When David Nichols found glyphosate-resistant Palmer amaranth in his fields, he realized some big changes had to be made. “I knew we had to change what we were doing or have a train wreck.”
Purdue weed scientist Bill Johnson emphasizes that producers must understand that Palmer weed populations will explode next year from only a couple plants that go to seed. He says many producers don’t realize the number of seeds even one Palmer amaranth plant or waterhemp plant can produce.
“You will have a major war on your hands next year. Weed escapes now will become the big problems next year.”
A change in weed thinking is keeping David Nichol’s farm profitable.
“We’ve learned the hard way,” says this Tennessee farmer as he talks about his weed management program on their 3,500-acre family farm, which includes corn, wheat and soybeans.
Nichols has faced Roundup resistance in his fields over the past seven years. First he noticed marestail. Then came Palmer amaranth and waterhemp. He discovered these resistant weeds by taking notice of every field and the areas that had been sprayed. When weeds reappeared, he knew they were resistant.
During the glyphosate era, Nichols thought that applications didn’t have to be precise. “We could scout fields through the windshield and apply as necessary,” says Nichols. Unfortunately, he says, that habit turned out to be a tough lesson.
Easy weed management days are over
“The days of hitting the easy button when it comes to weed management are over,” says Purdue weed scientist Bill Johnson. And David Nichols’s situation isn’t unique. Producers need to understand that it only takes a couple of Palmer pigweeds going to seed in a field this year to create a weed population explosion next year, he says.
Many producers don’t realize the number of seeds even one Palmer amaranth or waterhemp plant can produce. “You will have a major war on your hands,” says Johnson. “Weed escapes now become the big problems next year.”
Farmers have to seriously scout their fields, identify exact weed problems and then spray chemicals specifically for those weeds. Johnson says producers must stay on top of the fight against herbicide-resistant weeds. Farmers must concentrate on spray droplets, water quality (including PH and hardness) and the carrier volume. Producers must use residual herbicides and change them as the weeds call for it. In addition, he says growers must use soybean seeds with different herbicide-resistant traits in them every year.
Can’t use chemistry alone
Nichols now uses Liberty Link soybeans with herbicides that help control glyphosate resistant weeds. However, it’s not just about chemistry when it comes to battling weeds. Nichols starts with a clean seedbed. He utilizes no-till or minimum tillage in the fall. He says by preparing the seedbed in the fall, it gives him the best opportunity to get his fields planted in a timely manner and fight herbicide-resistant weeds.

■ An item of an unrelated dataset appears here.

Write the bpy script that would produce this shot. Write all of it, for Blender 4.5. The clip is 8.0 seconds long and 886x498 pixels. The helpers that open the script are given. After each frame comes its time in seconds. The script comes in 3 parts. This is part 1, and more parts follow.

Nichols was taught that the best management practice was to rotate crops, but it’s more than that. “Apply the herbicides in a timely fashion. And don’t be afraid to use different chemistry formulations to combat the weed resistance,” he says.
“Palmer is waterhemp on steroids,” says Nichols. You can’t let Palmer get any larger than three or four inches tall before using chemicals to kill it. And the only way to do that is to scout the fields by foot, not through the windshield of the truck. Then once the crop canopy is developed it helps keep pigweed out.
Nichols relies on a pre-emergent herbicide following the planter to stop Palmer before it emerges. Then as the crop emerges, he applies more herbicide to fight the weeds that emerge.
Don’t skimp on water
When it comes to application specifics, Nichols says coverage is key. That was difficult for him to understand when the problems first surfaced. Now, he uses more than 20 gallons per acre.
“We realize that the extra gallons per acre are our friend,” he says. He also urges producers to use the right tip and the right pressures for your machine.
Nichols says farming is about change and that includes the way weeds are managed. He has learned that when nothing is wrong in the fields, then it is time to change the management system before something is amiss.